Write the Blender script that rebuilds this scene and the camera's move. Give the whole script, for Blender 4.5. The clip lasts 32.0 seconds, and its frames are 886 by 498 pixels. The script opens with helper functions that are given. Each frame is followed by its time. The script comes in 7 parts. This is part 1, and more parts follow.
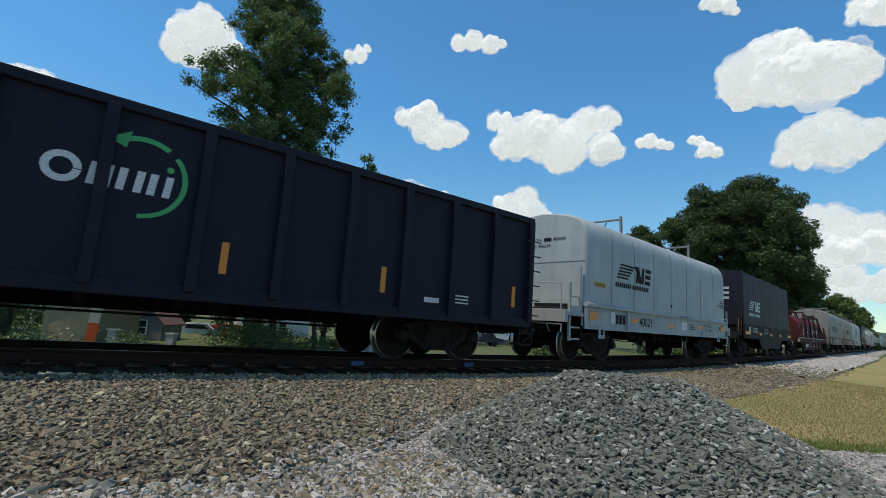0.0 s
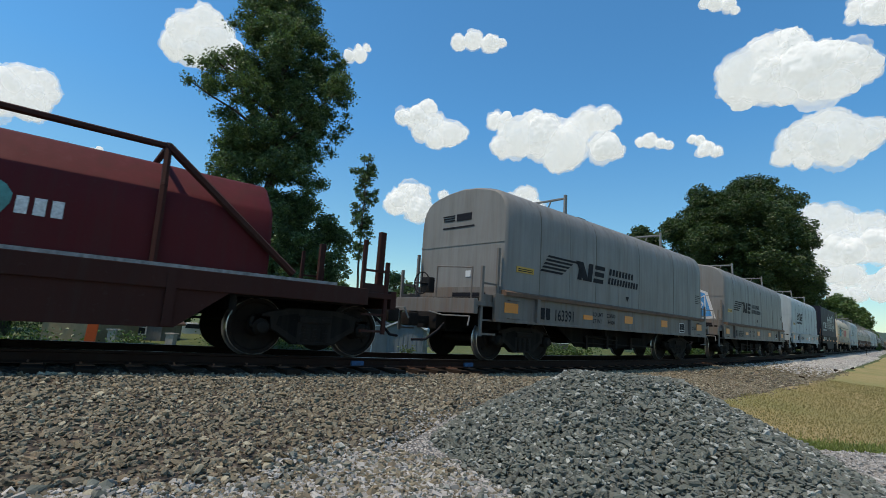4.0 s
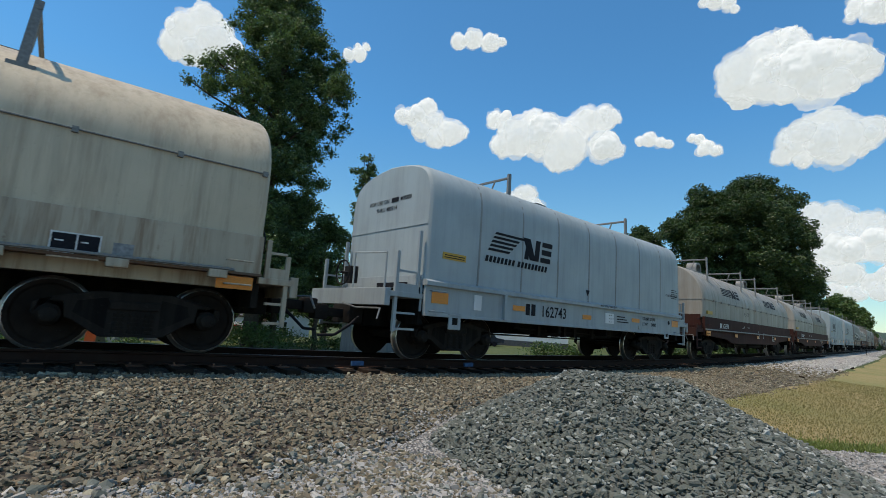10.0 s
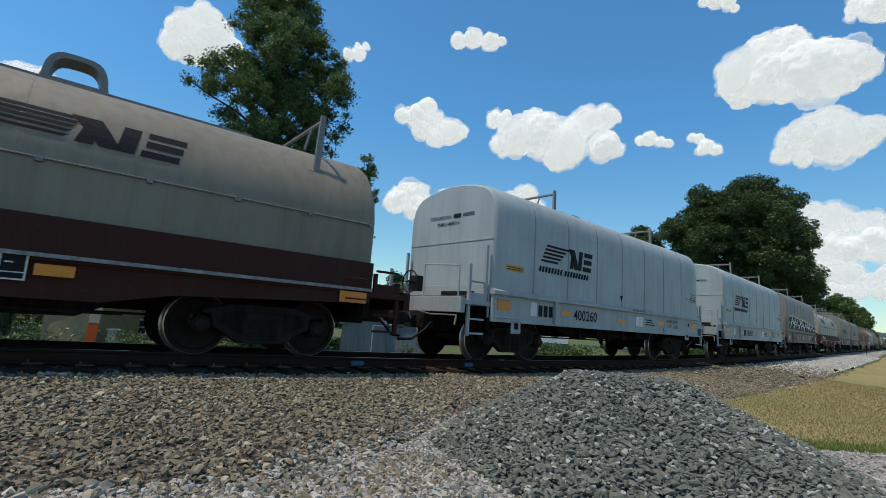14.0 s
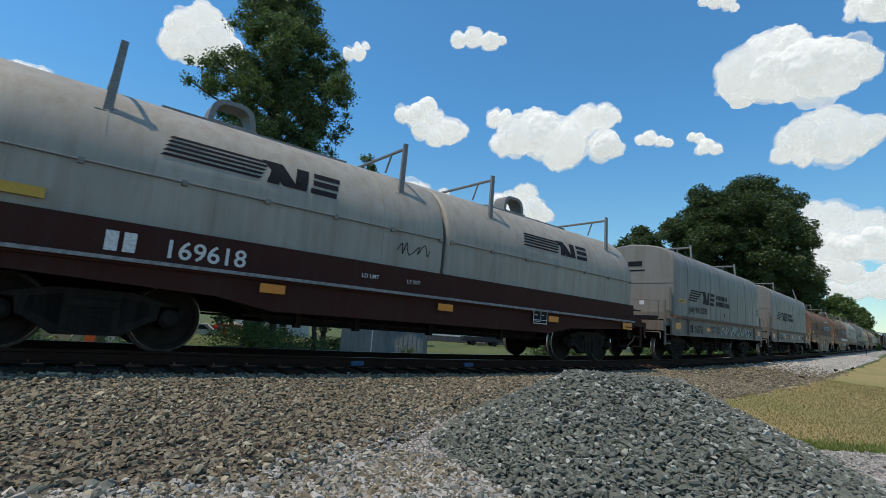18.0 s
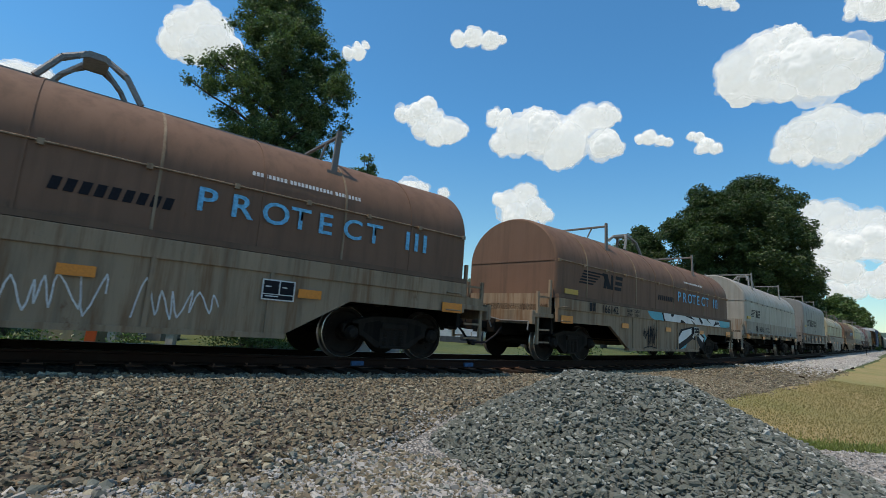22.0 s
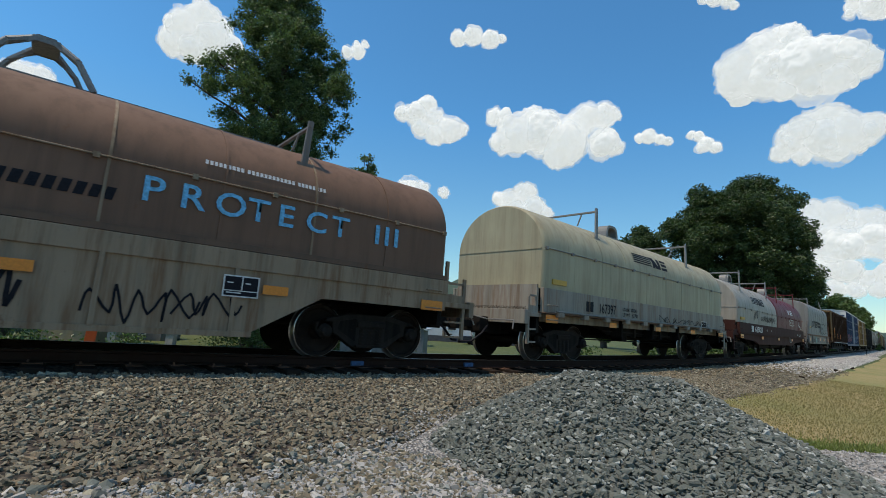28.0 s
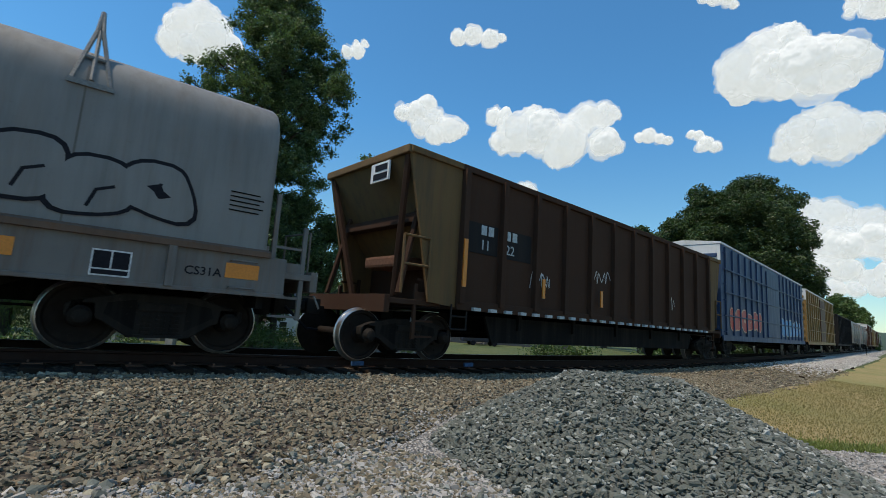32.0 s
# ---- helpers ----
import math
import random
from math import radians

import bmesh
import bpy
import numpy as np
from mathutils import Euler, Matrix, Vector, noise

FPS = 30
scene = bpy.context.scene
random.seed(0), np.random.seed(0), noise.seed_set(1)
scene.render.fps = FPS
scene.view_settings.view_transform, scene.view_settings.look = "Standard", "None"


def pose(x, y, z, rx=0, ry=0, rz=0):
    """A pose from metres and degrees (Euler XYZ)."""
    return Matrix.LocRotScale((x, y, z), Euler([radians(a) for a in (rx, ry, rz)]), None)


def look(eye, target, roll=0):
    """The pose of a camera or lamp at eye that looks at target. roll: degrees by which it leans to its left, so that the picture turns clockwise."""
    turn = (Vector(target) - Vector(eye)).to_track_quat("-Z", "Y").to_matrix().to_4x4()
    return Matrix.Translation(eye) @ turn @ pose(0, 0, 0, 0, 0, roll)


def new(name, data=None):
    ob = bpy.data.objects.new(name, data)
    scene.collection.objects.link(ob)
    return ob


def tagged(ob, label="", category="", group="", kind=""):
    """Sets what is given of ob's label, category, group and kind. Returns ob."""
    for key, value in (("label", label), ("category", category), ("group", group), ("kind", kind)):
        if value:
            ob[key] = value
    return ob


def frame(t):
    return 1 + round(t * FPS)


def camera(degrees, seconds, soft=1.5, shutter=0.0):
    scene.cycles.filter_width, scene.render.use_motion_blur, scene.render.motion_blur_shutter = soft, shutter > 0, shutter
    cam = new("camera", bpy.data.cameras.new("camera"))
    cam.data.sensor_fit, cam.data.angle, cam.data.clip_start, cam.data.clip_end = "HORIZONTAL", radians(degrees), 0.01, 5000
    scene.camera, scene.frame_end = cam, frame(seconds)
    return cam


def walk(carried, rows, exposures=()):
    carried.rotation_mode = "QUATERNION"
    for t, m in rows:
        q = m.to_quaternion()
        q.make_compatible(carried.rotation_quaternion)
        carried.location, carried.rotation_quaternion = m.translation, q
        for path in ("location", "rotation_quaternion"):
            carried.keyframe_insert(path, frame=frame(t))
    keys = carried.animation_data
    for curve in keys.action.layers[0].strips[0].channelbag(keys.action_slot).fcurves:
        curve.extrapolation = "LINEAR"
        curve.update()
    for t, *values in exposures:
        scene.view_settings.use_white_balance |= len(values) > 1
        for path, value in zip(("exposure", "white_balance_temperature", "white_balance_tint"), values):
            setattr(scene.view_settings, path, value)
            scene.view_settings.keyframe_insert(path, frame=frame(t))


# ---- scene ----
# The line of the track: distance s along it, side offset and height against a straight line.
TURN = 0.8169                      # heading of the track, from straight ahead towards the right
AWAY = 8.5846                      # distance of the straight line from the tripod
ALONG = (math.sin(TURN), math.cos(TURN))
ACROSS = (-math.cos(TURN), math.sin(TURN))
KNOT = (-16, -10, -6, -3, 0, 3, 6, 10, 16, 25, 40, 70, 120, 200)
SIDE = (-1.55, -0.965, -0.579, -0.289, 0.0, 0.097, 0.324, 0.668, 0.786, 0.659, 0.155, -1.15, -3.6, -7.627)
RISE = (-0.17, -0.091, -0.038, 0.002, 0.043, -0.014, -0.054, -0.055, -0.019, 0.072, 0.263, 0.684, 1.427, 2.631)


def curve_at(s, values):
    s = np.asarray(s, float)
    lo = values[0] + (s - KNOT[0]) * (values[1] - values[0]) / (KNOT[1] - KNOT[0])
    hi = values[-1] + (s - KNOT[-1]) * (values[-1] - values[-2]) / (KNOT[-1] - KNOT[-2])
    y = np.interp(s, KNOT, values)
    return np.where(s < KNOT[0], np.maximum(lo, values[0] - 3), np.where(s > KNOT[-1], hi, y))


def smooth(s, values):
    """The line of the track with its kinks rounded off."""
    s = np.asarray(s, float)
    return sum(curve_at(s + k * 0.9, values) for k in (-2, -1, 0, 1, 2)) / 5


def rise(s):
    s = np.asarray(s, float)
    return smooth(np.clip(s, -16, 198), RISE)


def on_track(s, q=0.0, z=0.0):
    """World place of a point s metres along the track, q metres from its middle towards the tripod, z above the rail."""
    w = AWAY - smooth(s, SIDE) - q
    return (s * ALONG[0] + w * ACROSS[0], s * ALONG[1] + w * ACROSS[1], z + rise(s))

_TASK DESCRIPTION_
Write the lines above out again exactly, without any of their pictures.

_FINISHED EXERCISE_
Write the Blender script that rebuilds this scene and the camera's move. Give the whole script, for Blender 4.5. The clip lasts 32.0 seconds, and its frames are 886 by 498 pixels. The script opens with helper functions that are given. Each frame is followed by its time. The script comes in 7 parts. This is part 1, and more parts follow.
0.0 s
4.0 s
10.0 s
14.0 s
18.0 s
22.0 s
28.0 s
32.0 s
# ---- helpers ----
import math
import random
from math import radians

import bmesh
import bpy
import numpy as np
from mathutils import Euler, Matrix, Vector, noise

FPS = 30
scene = bpy.context.scene
random.seed(0), np.random.seed(0), noise.seed_set(1)
scene.render.fps = FPS
scene.view_settings.view_transform, scene.view_settings.look = "Standard", "None"


def pose(x, y, z, rx=0, ry=0, rz=0):
    """A pose from metres and degrees (Euler XYZ)."""
    return Matrix.LocRotScale((x, y, z), Euler([radians(a) for a in (rx, ry, rz)]), None)


def look(eye, target, roll=0):
    """The pose of a camera or lamp at eye that looks at target. roll: degrees by which it leans to its left, so that the picture turns clockwise."""
    turn = (Vector(target) - Vector(eye)).to_track_quat("-Z", "Y").to_matrix().to_4x4()
    return Matrix.Translation(eye) @ turn @ pose(0, 0, 0, 0, 0, roll)


def new(name, data=None):
    ob = bpy.data.objects.new(name, data)
    scene.collection.objects.link(ob)
    return ob


def tagged(ob, label="", category="", group="", kind=""):
    """Sets what is given of ob's label, category, group and kind. Returns ob."""
    for key, value in (("label", label), ("category", category), ("group", group), ("kind", kind)):
        if value:
            ob[key] = value
    return ob


def frame(t):
    return 1 + round(t * FPS)


def camera(degrees, seconds, soft=1.5, shutter=0.0):
    scene.cycles.filter_width, scene.render.use_motion_blur, scene.render.motion_blur_shutter = soft, shutter > 0, shutter
    cam = new("camera", bpy.data.cameras.new("camera"))
    cam.data.sensor_fit, cam.data.angle, cam.data.clip_start, cam.data.clip_end = "HORIZONTAL", radians(degrees), 0.01, 5000
    scene.camera, scene.frame_end = cam, frame(seconds)
    return cam


def walk(carried, rows, exposures=()):
    carried.rotation_mode = "QUATERNION"
    for t, m in rows:
        q = m.to_quaternion()
        q.make_compatible(carried.rotation_quaternion)
        carried.location, carried.rotation_quaternion = m.translation, q
        for path in ("location", "rotation_quaternion"):
            carried.keyframe_insert(path, frame=frame(t))
    keys = carried.animation_data
    for curve in keys.action.layers[0].strips[0].channelbag(keys.action_slot).fcurves:
        curve.extrapolation = "LINEAR"
        curve.update()
    for t, *values in exposures:
        scene.view_settings.use_white_balance |= len(values) > 1
        for path, value in zip(("exposure", "white_balance_temperature", "white_balance_tint"), values):
            setattr(scene.view_settings, path, value)
            scene.view_settings.keyframe_insert(path, frame=frame(t))


# ---- scene ----
# The line of the track: distance s along it, side offset and height against a straight line.
TURN = 0.8169                      # heading of the track, from straight ahead towards the right
AWAY = 8.5846                      # distance of the straight line from the tripod
ALONG = (math.sin(TURN), math.cos(TURN))
ACROSS = (-math.cos(TURN), math.sin(TURN))
KNOT = (-16, -10, -6, -3, 0, 3, 6, 10, 16, 25, 40, 70, 120, 200)
SIDE = (-1.55, -0.965, -0.579, -0.289, 0.0, 0.097, 0.324, 0.668, 0.786, 0.659, 0.155, -1.15, -3.6, -7.627)
RISE = (-0.17, -0.091, -0.038, 0.002, 0.043, -0.014, -0.054, -0.055, -0.019, 0.072, 0.263, 0.684, 1.427, 2.631)


def curve_at(s, values):
    s = np.asarray(s, float)
    lo = values[0] + (s - KNOT[0]) * (values[1] - values[0]) / (KNOT[1] - KNOT[0])
    hi = values[-1] + (s - KNOT[-1]) * (values[-1] - values[-2]) / (KNOT[-1] - KNOT[-2])
    y = np.interp(s, KNOT, values)
    return np.where(s < KNOT[0], np.maximum(lo, values[0] - 3), np.where(s > KNOT[-1], hi, y))


def smooth(s, values):
    """The line of the track with its kinks rounded off."""
    s = np.asarray(s, float)
    return sum(curve_at(s + k * 0.9, values) for k in (-2, -1, 0, 1, 2)) / 5


def rise(s):
    s = np.asarray(s, float)
    return smooth(np.clip(s, -16, 198), RISE)


def on_track(s, q=0.0, z=0.0):
    """World place of a point s metres along the track, q metres from its middle towards the tripod, z above the rail."""
    w = AWAY - smooth(s, SIDE) - q
    return (s * ALONG[0] + w * ACROSS[0], s * ALONG[1] + w * ACROSS[1], z + rise(s))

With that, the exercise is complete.